Cet ANI lointain qui sera bientôt le tien
"- Vous feriez bien de vous y intéresser à L’ANI! Ça vous concerne! Ce sera trop tard après!"
Je regrette Sarkozy au moins pour une chose. A travers sa personne, et presque avant sa politique, il avait réussi à faire l’unanimité de la rue contre lui. L’intelligence de Hollande par rapport à son prédécesseur, c’est de ne pas insulter syndicats et travailleurs. Du coup, il peut se permettre d’aller plus profond dans la réforme. Comme en plus il y va plus vite, la douloureuse salariale risque d'être doublement amère.
Ce mardi, le cortège parisien FO / CGT contre l’ANI (Accord national inter professionnel accepté par la majorité des syndicats minoritaires) a parfois des allures de veillée funèbre. Dans le prolongement du manque d’enthousiasme des porte-voix, aucun slogan n’est repris par la foule. Il faut avouer que ce type de défilés montre ses limites: pas vraiment glamour, pas lisible pour le profane, avec à certains endroits presque plus de caméras et de policiers que de contestataires et le renoncement à aller jusqu'à l'Assemblée (là où les trépanés de Civitas ont osé). On est loin de l'explosion sociale redoutée par certains au gouvernement. Non. Ça passe tout seul.
Les 15.000 marchent en silence, et ce n’est pas une injure de dire que la moyenne d’âge est élevée, 45/50 ans. Au moins eux se mobilisent. En vacances et en milieu de semaine, le Paris de la dèche turbine et Paris la riche transhume à Courchevel, mais quel décalage avec les cortèges contre la réforme des retraites il y a trois ans! Avec la circulation coupée, les boulevards remontés sont plus paisibles qu'en temps normal. Un comble.
A Odéon, je croise une dame du Front de Gauche. Elle alerte des passants, certains amusés, souvent des touristes, d'autres détournant les yeux comme ils le feraient avec des mendiants:
"- Vous feriez bien de vous y intéresser à L’ANI! Ça vous concerne! Ce sera trop tard après!"

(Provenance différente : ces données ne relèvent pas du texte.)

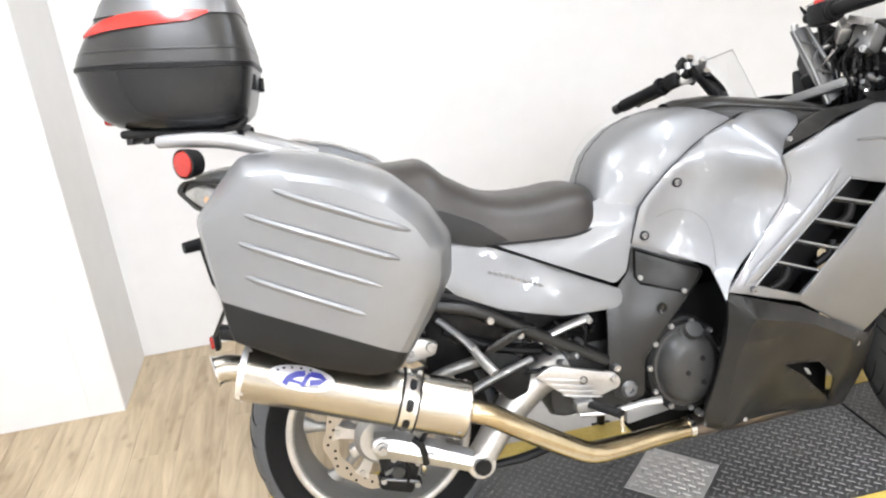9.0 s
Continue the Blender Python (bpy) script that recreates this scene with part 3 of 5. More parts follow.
# swing arm
arm = part("swing_arm", tube([(-0.775, -0.150, 0.318), (-0.74, -0.155, 0.315), (-0.66, -0.17, 0.288), (-0.56, -0.19, 0.250)], [0.034, 0.036, 0.031, 0.027], 8, flat=0.98), ALU, bike, "cast aluminium lower swing arm", 22)
part("pivot_tube", tube([(-0.545, -0.185, 0.243), (-0.47, -0.155, 0.315), (-0.38, -0.125, 0.385), (-0.30, -0.11, 0.42)], [0.034, 0.036, 0.045, 0.05], 16), ALU, arm, "silver swing arm tube")
part("pivot_cap", lathe([(0, 0.008), (0.021, 0.008), (0.023, 0.0), (0.033, -0.002), (0.034, -0.05), (0, -0.05)], axis_to((-0.541, -0.210, 0.242), (0.05, -1, 0.02)), 28), ALU, arm)
part("pivot_plug", lathe([(0, 0.004), (0.019, 0.004), (0.0215, -0.004)], axis_to((-0.541, -0.2185, 0.242), (0.05, -1, 0.02)), 28), BLACK, arm, "black rubber plug")
part("axle_nut", lathe([(0, 0.010), (0.009, 0.010), (0.010, 0.0), (0.016, 0.0), (0.017, -0.01), (0.026, -0.012), (0.027, -0.03)], axis_to((-0.760, -0.185, 0.320), (0, -1, 0)), 18), BOLT, arm, "zinc axle nut")
part("arm_bolt", bolt(0.008, 0.006, axis_to((-0.655, -0.197, 0.290), (0, -1, 0))), BOLT, arm)
part("hose_clip", tube([(-0.69, -0.19, 0.335), (-0.672, -0.2, 0.315), (-0.668, -0.195, 0.27)], 0.008), BLACK, arm)
part("torque_rod", tube([(-0.72, -0.12, 0.385), (-0.58, -0.13, 0.455), (-0.39, -0.135, 0.475)], 0.014, 14), RIM, bike, "silver upper link rod")
part("left_swing_arm", tube([(-0.747, 0.14, 0.311), (-0.55, 0.15, 0.34), (-0.30, 0.11, 0.40)], [0.045, 0.036, 0.04], 14), ENGINE, bike, "dark cast shaft-drive arm")
part("final_drive", lathe([(0, -0.04), (0.07, -0.035), (0.085, 0.0), (0.07, 0.05), (0, 0.055)], Matrix.Translation((-0.747, 0.115, 0.311)) @ Matrix.Rotation(radians(-90), 4, "X"), 32), ALU, bike, "cast final drive housing")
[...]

Elle a raison. Si l’on doit citer une seule catastrophe dans ce projet de loi made-in-MEDEF, c’est son arnaque fondamentale enrobée de "sécurité": Quand une entreprise est en difficulté, elle pourra s’autoriser à baisser ton salaire ou augmenter le temps de travail durant 2 ans. Si tu refuses, c’est la porte. Le travailleur réduit à l'état de candidat de télé-réalité, le droit du travail circonscrit à la seule dialectique patronale. Un gros progrès de neuf mois de gauche que même la droite n’avait pas réussi à passer en dix ans de pouvoir. Une entreprise "en difficulté"? Laquelle ne l'est pas? Dès qu'un patron a une tribune dans ce pays, c'est 9 fois sur 10 pour chialer au martyr. Ce salaire à prix cassé autorisé, c’est la porte ouverte aux abus pour une création d’une nouvelle génération d'emplois low-cost. L'important étant de progressivement faire entrer dans ta tête qu'il ne peut plus y avoir de salaire minimum garanti. 30 ans que l’on baisse la fiscalité des entreprises, que l'on est à leur chevet (les grosses, certes) au nom du retour à l’emploi et pour quel résultat? Ce pays explose ses records du chômage et les profits des actionnaires sont toujours plus élevés.
Une fois adoptée, compte sur le patronat pour t’affirmer que, bien que nécessaire, la fléxi-sécurité est malheureusement arrivée "trop tard pour pleinement pouvoir produire des effets positifs" et que donc, pour la sauvegarder à son tour (parce que quand même payer moins cher ses salariés c'est cool), il faudra la réformer: comprendre aller encore plus loin dans le démantèlement des droits des travailleurs.
Et, avant même le vote de loi, l'explication de la prochaine "avancée" commence. Je l’entendais encore hier soir sur un plateau d’experts autorisés à te livrer la notice vaselinée de l'escroquerie sociale dont tu paieras la facture, "non, on n’a pas encore tout essayé contre le chômage".
Exact. Il reste encore le travail gratuit. Et si cela ne suffit pas à contenter les actionnaires, on le rendra payant. Si le salarié doit constamment donner des gages de bonne volonté, le citoyen, lui, s'apprécie résigné.